Here’s my post that appeared today:

Who am I going to vote for? It all comes down to who do I think will best represent the riding of Vancouver-Quilchena. As I’ve said before, this riding has been solidly B.C. Liberal for a long time. It has always been a ‘safe’ seat for them. For me, the choice of who to vote for is pretty straightforward.

Do I want to vote for Andrew Wilkinson – former B.C. Liberal president, deputy minister, ‘establishment candidate’? No.

Do I want to vote for the Conservative candidate? No. Do I want to vote for the Green Party candidate? Wait – has ANYONE seen the Green party candidate? No.

That leaves me with the NDP candidate Nicholas Scapillatti. I’m going to vote for him. To put this in perspective, the last time I voted for the NDP was in 1991 in North Vancouver-Lonsdale. Why am I voting for Nicholas? He’s actively involved in salmonid enhancement programs. He’s involved in sustainability development. He’s a small businessman, as opposed to a corporate type. He co-authored an environmental dissertation with Dr. David Suzuki. He shares my concern for long-term environmental issues, which I personally feel outweigh economic development.

I’ll also say this. I haven’t forgotten how many children have died in foster care under the Ministry of Children and Families during the 12 years of B.C. Liberal government policy. Nobody wants to talk about dead children and the cutbacks to social policies that contributed to the Ministry letting this happen.

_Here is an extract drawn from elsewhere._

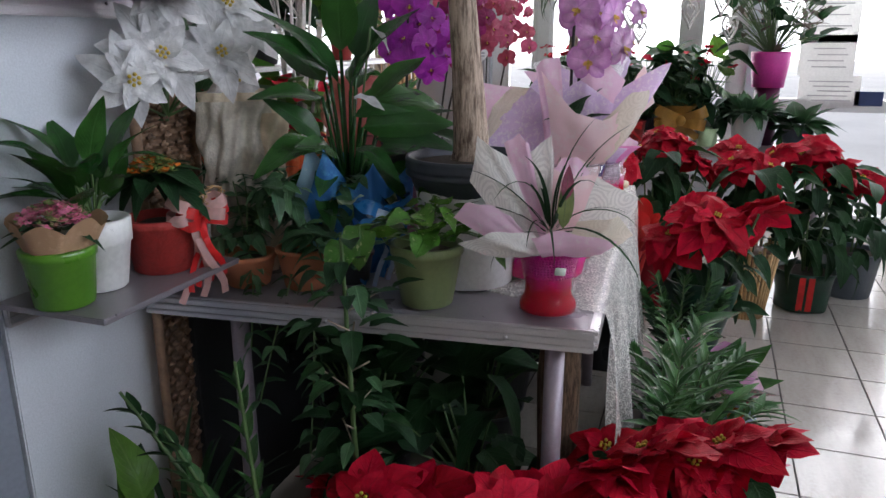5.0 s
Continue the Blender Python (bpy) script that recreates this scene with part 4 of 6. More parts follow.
# ---- pots on the pillar shelves ----
def shelf_pots():
    t = thing("potted_cactus", 2.15, 1.27, 2.097, "grafted yellow cactus with grass in a slate grey pot", "potted plant")
    pot(t, 0.055, 0.075, 0.11, C_GREY)
    part("cactus", lathe([(0.018, 0.10), (0.02, 0.17), (0.034, 0.175), (0.038, 0.195), (0.028, 0.215), (0.005, 0.225)], 14, wobble=0.12), C_YEL, t)
    rosette(t, 26, K_GRASS, 0.17, (10, 65), 1, (0, 0, 0.10))
    t = thing("potted_cactus", 2.33, 1.27, 2.097, "green cactus with grass in a bright pink pot", "potted plant")
    pot(t, 0.045, 0.062, 0.125, C_PINK, 0.03)
    part("cactus", lathe([(0.015, 0.12), (0.018, 0.2), (0.026, 0.24), (0.018, 0.27), (0.004, 0.28)], 12, wobble=0.15), STEM, t)
    rosette(t, 24, K_GRASS, 0.18, (5, 60), 2, (0, 0, 0.12))

    t = thing("potted_succulent", 1.995, 1.27, 1.497, "grey-green succulent in a brown pot with a ribbon", "potted plant")
    pot(t, 0.062, 0.07, 0.09, C_BROWN)
    bow(t, -0.02, -0.072, 0.06, 0.05, SATIN_ROSE, (0, -1, 0), 2, 0.05)
    rng = random.Random(7)
    for s in range(9):
        az, h = s * 40, rng.uniform(0.10, 0.23)
        foot = (0.03 * math.cos(radians(az)), 0.03 * math.sin(radians(az)), 0.08)
        tip = (0.075 * math.cos(radians(az)), 0.075 * math.sin(radians(az)), 0.08 + h)
        part("stem", sweep([foot, tip], 0.004, 5), STEM, t)
        for i in range(14):
            u = i / 13
            p = Vector(foot).lerp(Vector(tip), u)
            part("leaf", K_SUCC[0], None, t, "", aim(p, i * 137, 20 + 40 * u, 0.064 * (1.1 - 0.4 * u), 0))
    t = thing("potted_kalanchoe", 2.085, 1.31, 1.497, "red kalanchoe in a white pot", "potted plant")
    pot(t, 0.05, 0.06, 0.13, C_WHITE)
    for i, (dx, dy, z) in enumerate(((0.0, 0, 0.29), (0.04, 0.01, 0.26), (0.02, -0.03, 0.24))):
        part("stem", sweep([(0, 0, 0.1), (dx, dy, z)], 0.003, 5), STEM, t)
        b = bmesh.new()
        for q in range(22):
            bmesh.ops.create_icosphere(b, subdivisions=1, radius=0.006, matrix=Matrix.Translation((dx + rng.uniform(-0.02, 0.02), dy + rng.uniform(-0.02, 0.02), z + rng.uniform(-0.012, 0.012))))
        part("blossom", b, P_KRED, t)
    rosette(t, 18, K_DARK, 0.09, (0, 60), 3, (0, 0, 0.13))
    t = thing("potted_plant", 2.23, 1.27, 1.497, "upright green plant in a mint pot with tulle bow", "potted plant")
    pot(t, 0.042, 0.052, 0.095, C_MINT)
    bow(t, 0.0, -0.05, 0.085, 0.07, C_MINT, (0, -1, 0), 2, 0.06)
    rosette(t, 18, K_BRIGHT, 0.22, (45, 84), 4, (0, 0, 0.09))
    rosette(t, 10, K_DARK, 0.15, (10, 50), 5, (0, 0, 0.09))
    t = thing("potted_plant", 2.36, 1.24, 1.497, "small leafy green plant in a dark pot", "potted plant")
    pot(t, 0.045, 0.055, 0.07, C_BLACK)
    rosette(t, 40, K_VINE, 0.08, (-10, 70), 6, (0, 0, 0.09), 0.05)

    t = thing("potted_kalanchoe", 1.965, 1.275, 0.907, "pink kalanchoe in kraft paper and a green pot", "potted plant")
    pot(t, 0.054, 0.064, 0.115, C_GREEN, 0.02)
    part("paper_collar", flare(0.055, 0.085, 0.08, 0.175, 0, 360, 3, 6, 0.02, 48, 5), PAPER_KRAFT, t)
    kalanchoe(t, 0.165, 0.06, 90, [P_BUD, P_KPINK, P_KPINK, P_KSALM], 4, 12, 0.07)
    t = thing("potted_peace_lily", 2.07, 1.285, 0.907, "dark green leafy plant in a white ribbed pot", "potted plant")
    pot(t, 0.05, 0.064, 0.145, C_WHITE, 0.05)
    rng = random.Random(11)
    stalked(t, [(0.05 * math.cos(a), 0.05 * math.sin(a), rng.uniform(0.17, 0.26), math.degrees(a) + rng.uniform(-20, 20), rng.uniform(25, 80), rng.uniform(0.10, 0.17)) for a in [i * 0.45 for i in range(24)]], K_LILY, 0.002, (0, 0, 0.12), 2)
    t = thing("potted_kalanchoe", 2.215, 1.25, 0.907, "orange kalanchoe in a red woven pot tied with ribbons", "potted plant")
    pot(t, 0.062, 0.075, 0.12, C_REDP, 0.02)
    kalanchoe(t, 0.22, 0.055, 60, [P_BUD, P_ORANGE, P_BUD], 5, 20, 0.1)
    bow(t, 0.02, -0.085, 0.13, 0.11, SATIN_ROSE, (-0.5, -1, 0), 3, 0.2, 2)
    bow(t, 0.03, -0.092, 0.115, 0.10, SATIN_RED, (-0.3, -1, 0), 4, 0.15, 3)
    part("raffia_ring", sweep([(0.06 + 0.035 * math.cos(i * 0.45), -0.10 + 0.012 * math.sin(i * 3), 0.15 + 0.03 * math.sin(i * 0.45)) for i in range(40)], 0.0016, 5), WOOD, t)


shelf_pots()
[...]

And everyone has forgotten the stellar work done by Children’s Commissioner Mary Ellen Turpel-Lafond and how the B.C. Liberals tried to silence her report on their failures. But she screamed bloody murder and publicly shamed Gordon Campbell and minister Mary Polak.

And you want the same B.C. Liberals back running the show after 12 years?

It seems they do. And I’m extremely unhappy about the result.

Winston Churchill once made this sly observation about elections:

“If you want to know why democracy is a bad idea,

just talk to the average voter for five minutes”

On the bright side, at least the Green Party landed a seat in the BC Legislature. I’ll take any small silver lining from this dismal electoral cloud.